The tourists who had been lined up for the spa simply stood there and gaped as if they were watching Old Faithful. Maybe the steam was that safe. Maybe it wasn’t. I didn’t plan on testing it to find out.
The tourists didn’t seem to notice the blue blob, or thought he was part of the fantasy park for all I knew. I eased in his direction. He looked up, saw me coming, and returned to the tent. Milo sat outside, patiently waiting for me.
I’d forgotten the demented frogs and lingered out in the open too long. Bullets buzzed over my head, tearing into the tent canvas. I cursed and dove for Milo.
Tourists shrieked at the automatic gunfire. Smart ones hit the ground. The rest scattered. I had no idea which direction was best, so I rolled with my cat into the tent and out of sight. More bullets whizzed through the canvas, lower this time. I jerked and screamed as one seared my thigh.
Tents were obviously not good cover. Biting my tongue against the throbbing agony of the wound in my leg, I crawled—dragging myself more on one knee than the other—toward the curtain in back that I hoped held a sturdy hot tub.

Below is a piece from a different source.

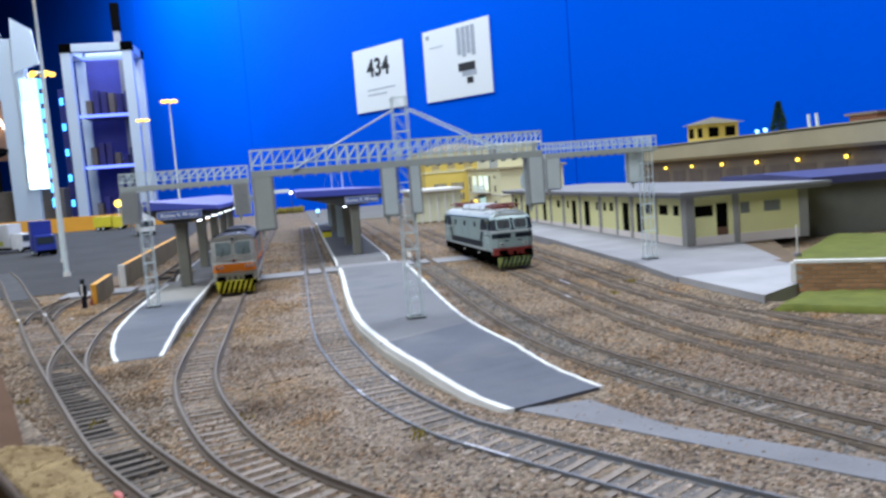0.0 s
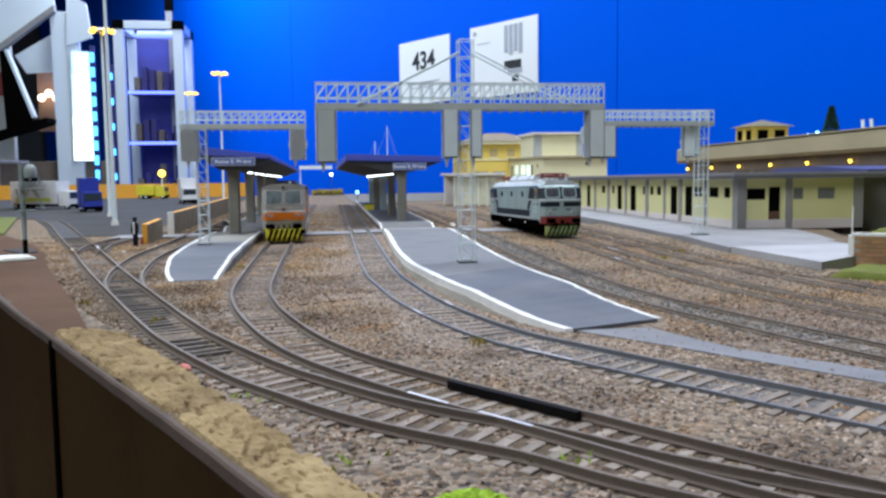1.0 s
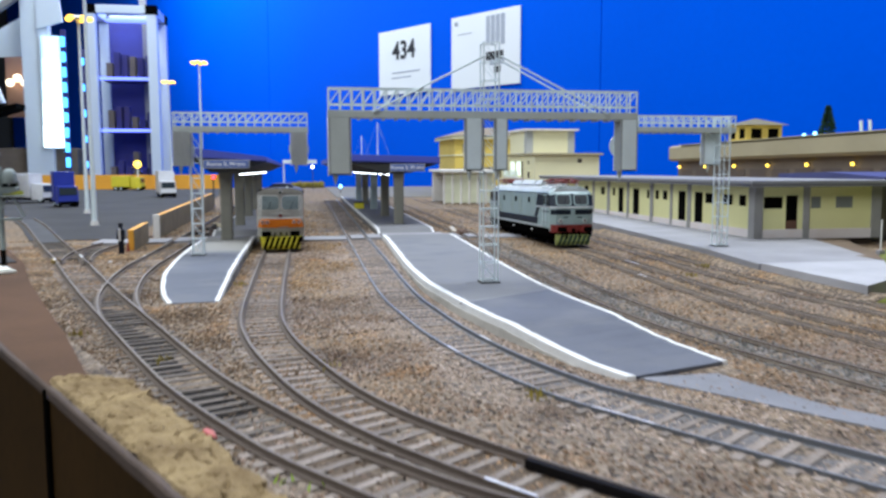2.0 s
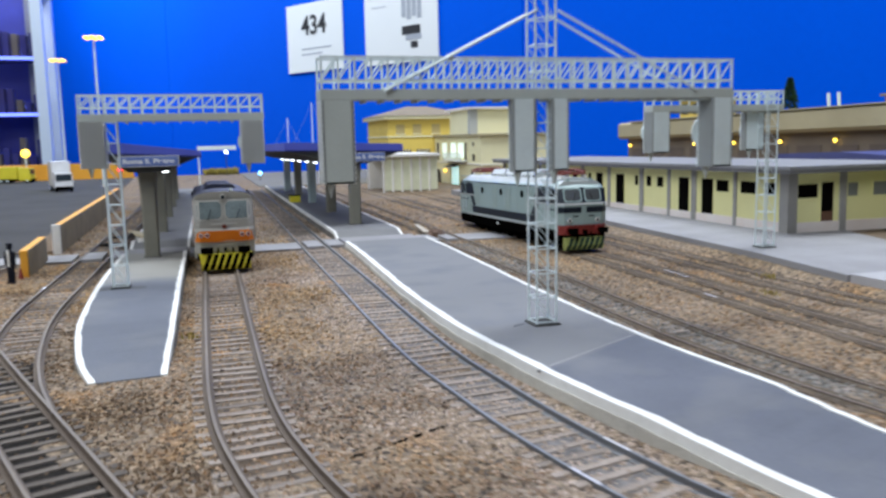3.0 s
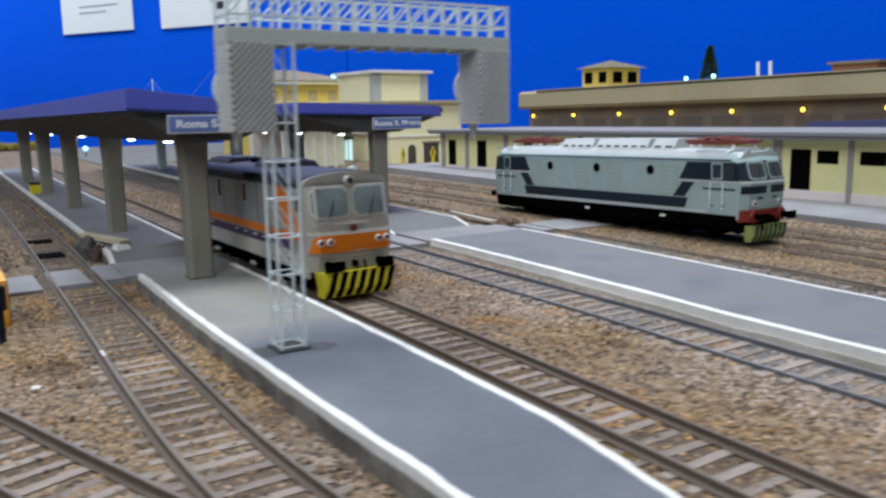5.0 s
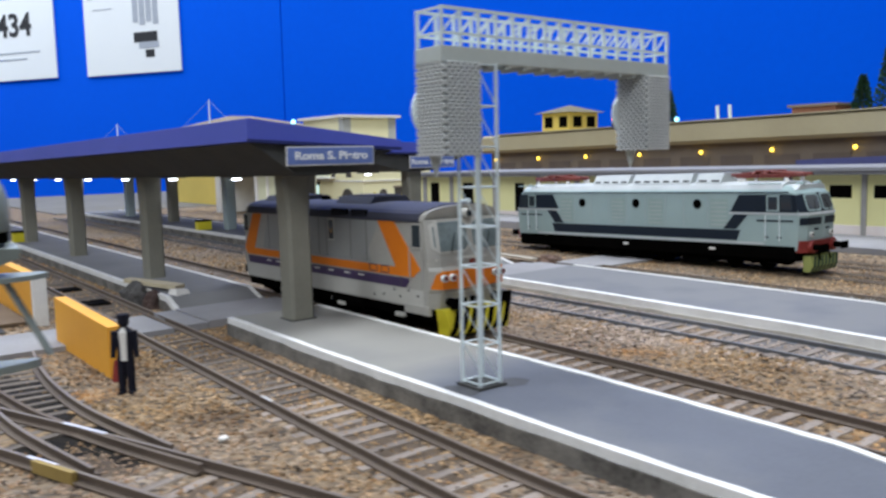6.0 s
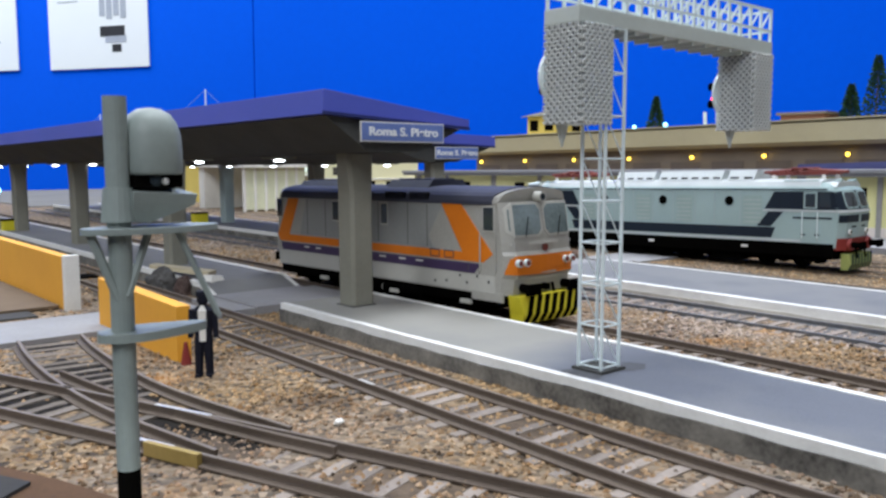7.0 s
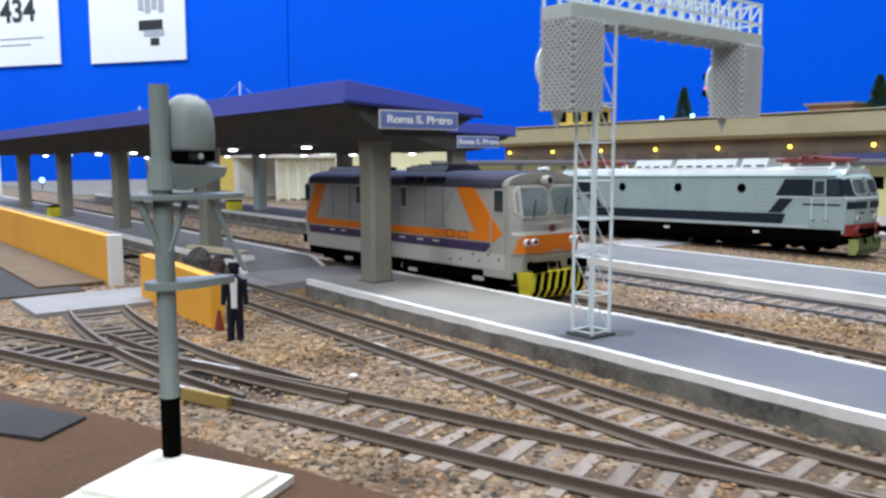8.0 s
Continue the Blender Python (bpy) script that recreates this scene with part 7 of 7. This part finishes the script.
# ---- exhibition furniture behind the layout ----
cx0, cx1, cy0, cy1 = -1010.0, -720.0, 4400.0, 4700.0
M_frame = mat("white_aluminium", (0.80, 0.88, 0.93), (0.70, 0.79, 0.85), 0.4, 0.0, scale=3, bump=0)
M_violet = mat("dark_violet_panel", (0.030, 0.040, 0.22), (0.05, 0.03, 0.12), 0.6, scale=6, bump=0)
M_shelf = glow("blue_lit_shelf_edge", (0.16, 0.22, 1.0), 2.4)
M_blueled = glow("blue_led_strip", (0.10, 0.50, 1.0), 3.2)
dc = thing("display_cabinet", ((cx0 + cx1) / 2, cy0, -1000), "tall glazed display cabinet with white frame and blue lit shelves", "cabinet")
for x in (cx0, cx1):
    for y in (cy0, cy1):
        pst = part("post", box(B(), x - 24, x + 24, y - 24, y + 24, -1000, 798, 3), M_frame, dc, "white upright")
        part("corner_block", box(B(), x - 27, x + 27, y - 27, y + 27, 798, 842, 3), M_black, pst, "black corner block")
for y in (cy0, cy1):
    part("rail", box(B(), cx0 + 28, cx1 - 28, y - 20, y + 20, 800, 840, 3), M_frame, dc)
for x in (cx0, cx1):
    part("rail", box(B(), x - 20, x + 20, cy0 + 28, cy1 - 28, 800, 840, 3), M_frame, dc)
rz = random.Random(12)
for z in (224, 482, -30, -300):
    shf = part("shelf", box(B(), cx0 + 26, cx1 - 26, cy0 + 30, cy1 - 30, z, z + 12, 1), M_violet, dc, "dark glass shelf")
    part("light_strip", box(B(), cx0 + 26, cx1 - 26, cy0 + 22, cy0 + 29, z - 3, z + 12), M_shelf, shf, "blue glowing shelf edge")
    part("light_strip", box(B(), cx0 + 40, cx1 - 60, cy1 - 34, cy1 - 26, z + 44, z + 58), M_shelf, shf, "blue glowing shelf edge")
    for k in range(6):
        h = rz.uniform(50, 150)
        part("model", box(B(), cx0 + 44 + k * 38, cx0 + 72 + k * 38, cy0 + 90, cy0 + 150, z + 12, z + 12 + h, 4), M_violet if k % 3 else M_brown, shf, "dark scale model")
part("back", box(B(), cx0 + 26, cx1 - 26, cy1 - 20, cy1 - 10, -1000, 798), mat("blue_violet_back", (0.07, 0.085, 0.42), (0.06, 0.05, 0.22), 0.7, scale=5, bump=0), dc, "dark violet back panel")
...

I counted frogs in my head. After Sarah had killed one, there had been three left that I knew about. Kaminski was supposed to be laid up with a busted kneecap, and another one ought to be in the harbor, but there was at least one more roaming free.
Damning the thugs hadn’t helped without bulldozer persuasion, but I flung a curse in the gunman’s direction now, just in case it made a difference. “Damn you rotten frogs to hell!” I shouted. Another hail of bullets rang over my head in response.
Behind the curtain, a large round tub steamed. Whoever had been collecting money had abandoned his ticket table. The dressing booth was open with no one cowering inside. I wondered if the tub would protect me if I could get into it.
Milo sniffed around the bottom of the tub, but like most cats, he avoided the water. I didn’t want my cat shot any more than myself.
Where had the blue blob gone? Somewhere safer?
When had my normal world gone from law books to blue blobs?